The move in tenure from owner-occupied to private-rented is significant and the ‘Englishman’s home is his castle’ remains a fundamental part of our psyche. It may be long overdue given that the bias in most other European countries is towards private rented. It is important, however, to recognise that an ability for potential employees to take up jobs wherever they may be is vital to a revived and more balenced economy. “
Steve Lucas from paul robinson partnership (uk) llp commented:
“The suggestion of councils to consider relaxing requirements for developers to build affordable social accommodation as well as private housing would seem on the face of it a sensible approach. The housing sector, in particular, is in dire need of invigoration and offering prospective developers the opportunity to maximize their returns could provide the kick-start that is needed. However, yet more ‘tinkering’ with planning policy could, in the short term, actually stall impending housing projects as developers postpone decisions whilst awaiting the outcome of potential legislative changes.”

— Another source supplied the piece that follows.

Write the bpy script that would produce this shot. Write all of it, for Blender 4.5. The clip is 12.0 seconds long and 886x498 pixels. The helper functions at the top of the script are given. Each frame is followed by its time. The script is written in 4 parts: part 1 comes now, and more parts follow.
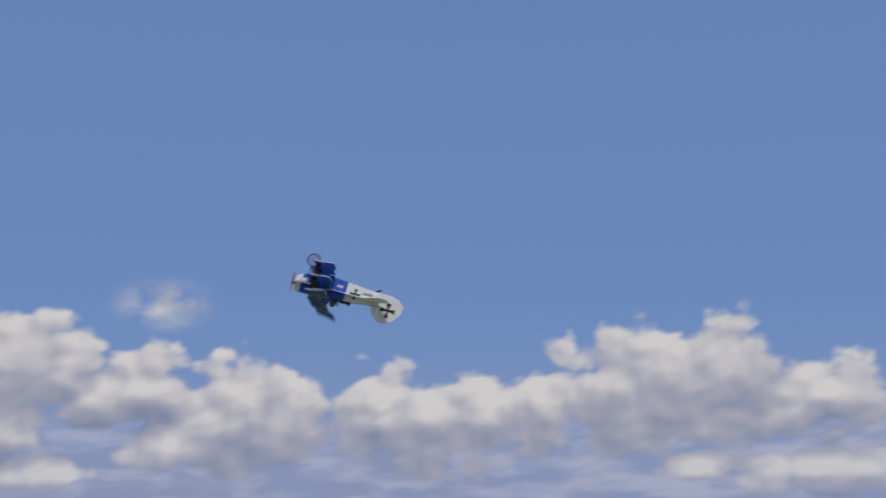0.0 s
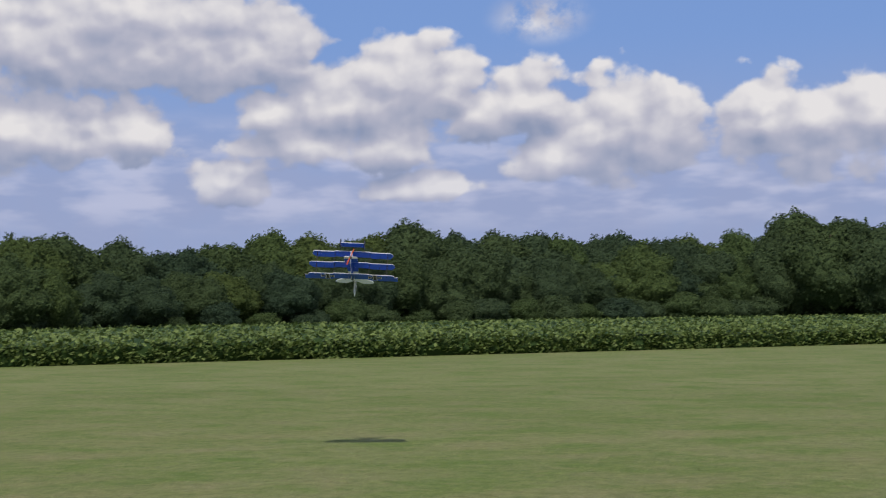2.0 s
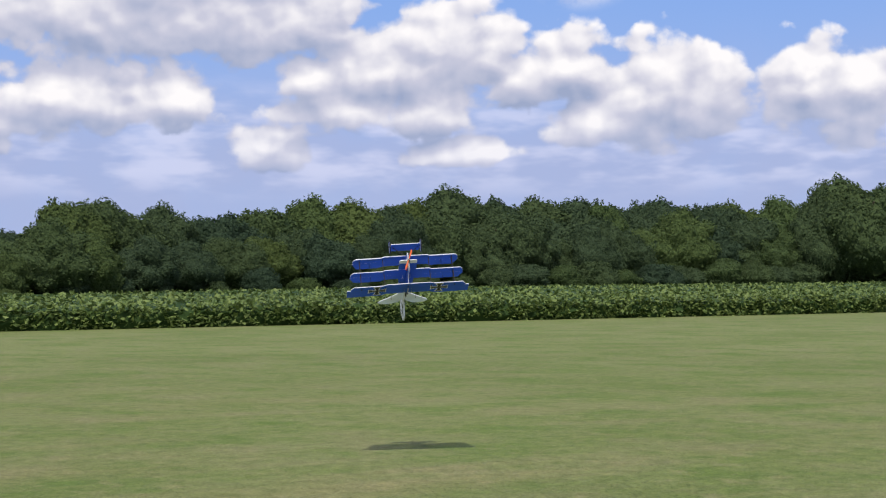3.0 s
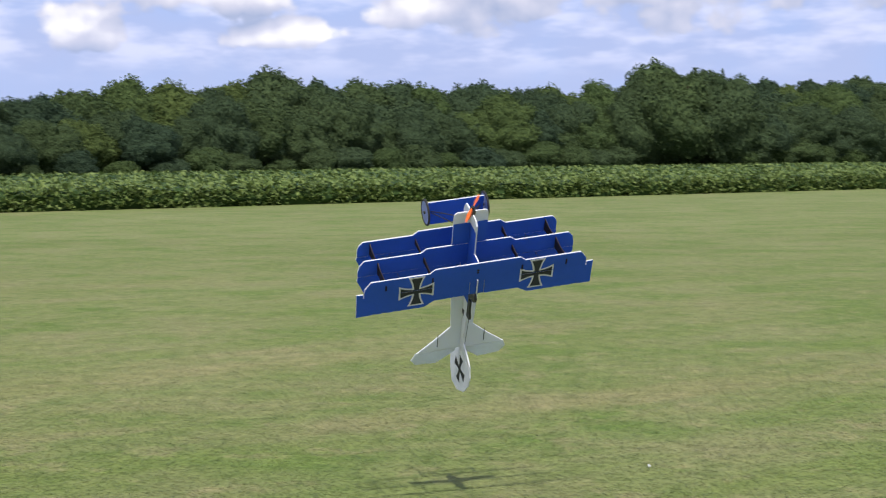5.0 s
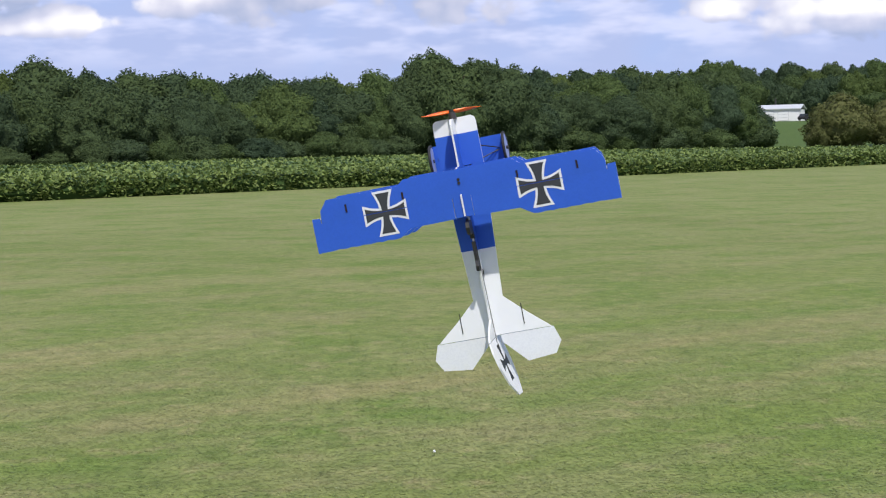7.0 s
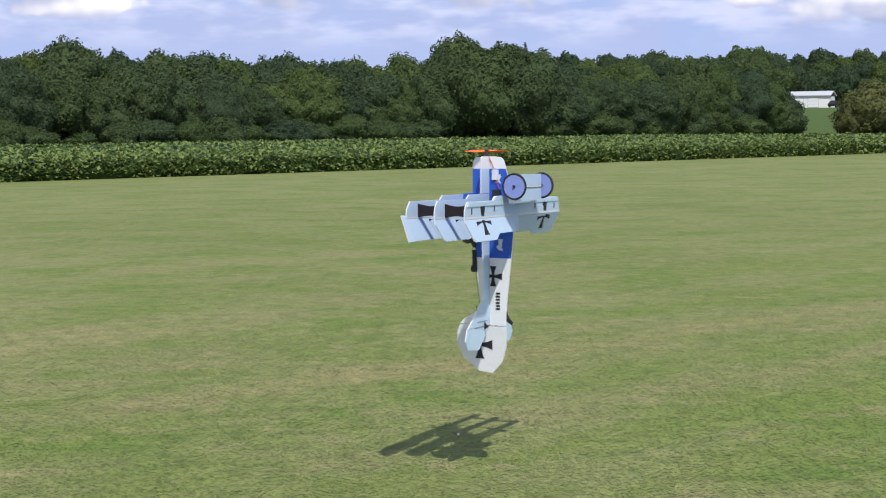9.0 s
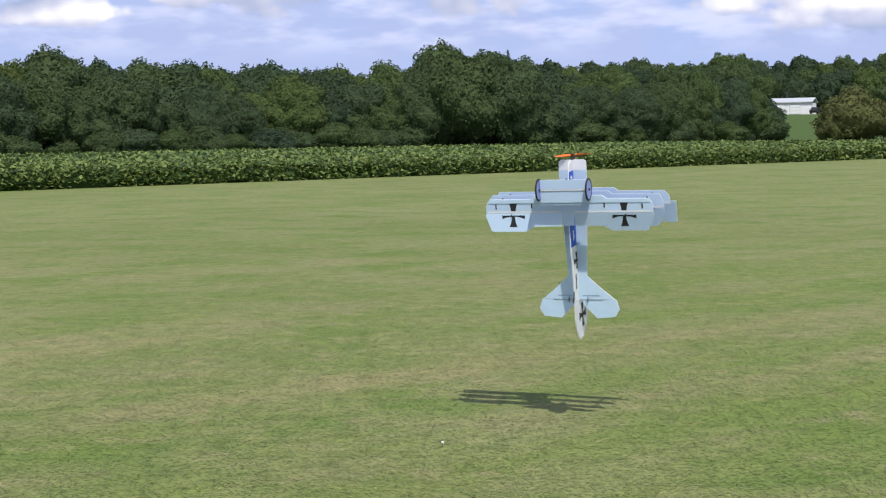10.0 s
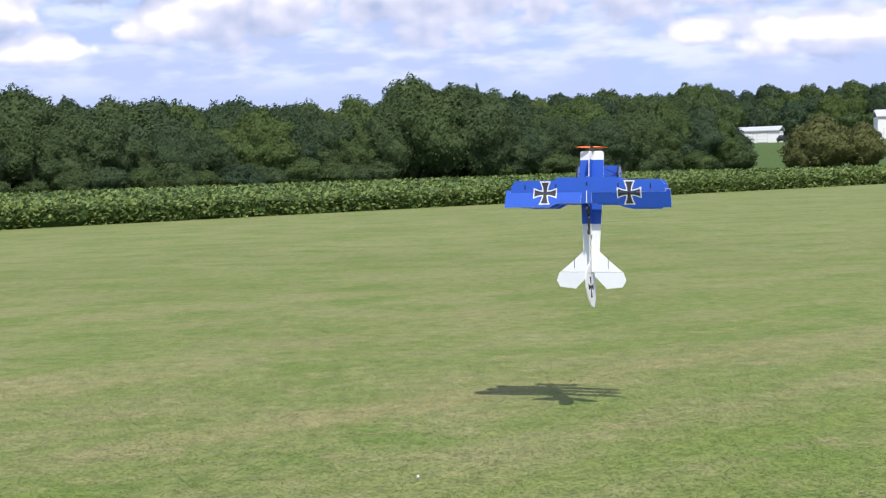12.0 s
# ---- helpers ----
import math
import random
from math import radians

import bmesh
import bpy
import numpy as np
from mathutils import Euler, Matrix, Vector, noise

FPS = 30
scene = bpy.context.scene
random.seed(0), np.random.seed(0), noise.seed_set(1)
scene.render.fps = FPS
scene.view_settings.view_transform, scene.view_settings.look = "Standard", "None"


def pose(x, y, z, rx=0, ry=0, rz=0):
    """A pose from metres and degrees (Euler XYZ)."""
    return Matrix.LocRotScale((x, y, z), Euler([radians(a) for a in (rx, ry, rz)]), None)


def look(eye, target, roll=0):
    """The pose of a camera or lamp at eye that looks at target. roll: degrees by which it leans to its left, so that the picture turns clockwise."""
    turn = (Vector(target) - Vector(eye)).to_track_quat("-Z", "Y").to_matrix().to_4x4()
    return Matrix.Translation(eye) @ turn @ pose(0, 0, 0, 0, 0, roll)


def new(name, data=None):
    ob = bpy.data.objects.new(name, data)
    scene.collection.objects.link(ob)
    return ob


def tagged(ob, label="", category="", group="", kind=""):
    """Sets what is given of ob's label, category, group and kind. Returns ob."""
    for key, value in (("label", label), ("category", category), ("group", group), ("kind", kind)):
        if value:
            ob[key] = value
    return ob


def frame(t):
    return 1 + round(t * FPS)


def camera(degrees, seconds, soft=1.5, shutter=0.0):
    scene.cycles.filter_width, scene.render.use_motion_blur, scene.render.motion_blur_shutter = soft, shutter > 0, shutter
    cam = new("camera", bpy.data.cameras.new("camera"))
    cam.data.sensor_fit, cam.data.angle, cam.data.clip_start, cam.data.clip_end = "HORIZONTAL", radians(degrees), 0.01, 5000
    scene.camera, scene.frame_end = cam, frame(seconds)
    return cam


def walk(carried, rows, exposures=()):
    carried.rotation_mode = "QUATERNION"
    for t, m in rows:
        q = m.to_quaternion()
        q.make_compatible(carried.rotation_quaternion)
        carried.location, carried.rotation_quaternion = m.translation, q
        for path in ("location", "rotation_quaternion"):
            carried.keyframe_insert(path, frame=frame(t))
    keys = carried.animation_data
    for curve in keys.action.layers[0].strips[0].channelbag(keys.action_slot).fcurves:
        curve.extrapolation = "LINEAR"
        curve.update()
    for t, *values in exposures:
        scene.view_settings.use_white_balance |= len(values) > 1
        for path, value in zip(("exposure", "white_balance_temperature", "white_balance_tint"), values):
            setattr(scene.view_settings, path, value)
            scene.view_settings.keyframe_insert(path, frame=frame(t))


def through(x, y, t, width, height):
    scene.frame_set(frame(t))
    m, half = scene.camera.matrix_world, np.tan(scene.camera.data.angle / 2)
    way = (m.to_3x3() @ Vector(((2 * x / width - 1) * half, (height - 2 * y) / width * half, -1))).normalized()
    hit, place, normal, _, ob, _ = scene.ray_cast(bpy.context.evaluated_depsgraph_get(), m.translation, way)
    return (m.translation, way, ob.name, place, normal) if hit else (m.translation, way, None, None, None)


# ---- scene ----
cam = camera(36.18, 12.0, soft=1.15, shutter=0.3)
PATH = [
    (0.0, pose(0.0, 0.0, 1.51, 104.75, 0.58, -1.20)),
    (0.5, pose(0.0, 0.0, 1.51, 101.40, 0.39, 9.00)),
    (1.0, pose(0.0, 0.0, 1.51, 98.45, 0.30, 12.00)),
    (1.5, pose(0.0, 0.0, 1.51, 94.74, 1.10, 12.55)),
    (2.0, pose(0.0, 0.0, 1.51, 92.66, 0.64, 14.85)),
    (2.5, pose(0.0, 0.0, 1.51, 92.06, 0.49, 16.67)),
    (2.7, pose(0.0, 0.0, 1.51, 91.80, 0.45, 16.67)),
    (4.3, pose(0.0, 0.0, 1.51, 87.94, 0.23, 14.64)),
    (4.5, pose(0.0, 0.0, 1.51, 87.55, 0.23, 13.95)),
    (5.0, pose(0.0, 0.0, 1.51, 86.23, 0.49, 9.07)),
    (5.5, pose(0.0, 0.0, 1.51, 85.57, 1.02, 6.17)),
    (6.0, pose(0.0, 0.0, 1.51, 84.57, 1.14, 4.22)),
    (6.5, pose(0.0, 0.0, 1.51, 85.33, 0.75, 0.64)),
    (7.0, pose(0.0, 0.0, 1.51, 85.69, 1.14, -0.21)),
    (7.2, pose(0.0, 0.0, 1.51, 85.93, 1.17, 0.26)),
    (9.0, pose(0.0, 0.0, 1.51, 85.01, 0.59, 0.94)),
    (9.5, pose(0.0, 0.0, 1.51, 85.04, 0.87, 0.63)),
    (10.0, pose(0.0, 0.0, 1.51, 85.33, 0.79, 0.23)),
    (10.5, pose(0.0, 0.0, 1.51, 85.33, 0.80, -0.07)),
    (11.0, pose(0.0, 0.0, 1.51, 85.43, 1.32, -0.11)),
    (11.5, pose(0.0, 0.0, 1.51, 85.53, 1.45, -0.00)),
    (12.0, pose(0.0, 0.0, 1.51, 86.70, 1.65, -1.02)),
]
walk(cam, PATH, exposures=[(0.0, -0.72), (0.5, -0.72), (0.9, -0.68), (1.6, -0.52), (2.2, -0.28), (2.5, -0.17), (4.5, 0.33), (5.5, 0.24), (9.5, 0.24), (10.5, 0.33), (12.0, 0.48)])

# ---------------------------------------------------------------- light
SUN_FROM = Vector((0.14, -0.65, 1.0)).normalized()
SUN_EL = math.asin(SUN_FROM.z)
SUN_AZ = math.atan2(SUN_FROM.x, SUN_FROM.y)

sun_data = bpy.data.lights.new("sun", "SUN")
sun_data.energy, sun_data.angle, sun_data.color = 3.8, radians(0.8), (1.0, 0.955, 0.88)
sun = new("sun", sun_data)
sun.matrix_world = look((20, -60, 70), Vector((20, -60, 70)) - SUN_FROM)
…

Caroline Williams CEO Norfolk Chamber commented:
“A housing market that doesn’t deliver the right number of homes, in the right place, at the right price and of the right quality, has a negative impact on business. Studies show that high housing costs cause labour shortages, especially when companies try to recruit workers in high-cost areas at the lower end of the pay scale. Furthermore, a poorly-functioning housing market may force employees to live further away from their place of work which drives up congestion along key routes and is bad for the environment.
“A better functioning private rented sector is essential to improving the Norfolk housing market particularly at a time when the high cost of housing puts home ownership beyond the reach of many. We welcome the measures contained in the Montague Report to improve the private-rented sector, but these measures will not be enough on their own to radically improve the supply of new homes across the country.
“A poorly designed planning system and availability of land has for too long prevented development and growth. We would like a firm commitment from the government to increase the amount of available land, which will go some way to delivering new and much-needed housing. In some cases, it may be necessary to review the greenbelt status of land with little amenity value, which could be better used to provide jobs and homes. At a time when the economy is stagnating, it is vital that the government does everything possible to unlock house building which will in turn, boost much-needed growth in the Norfolk economy.”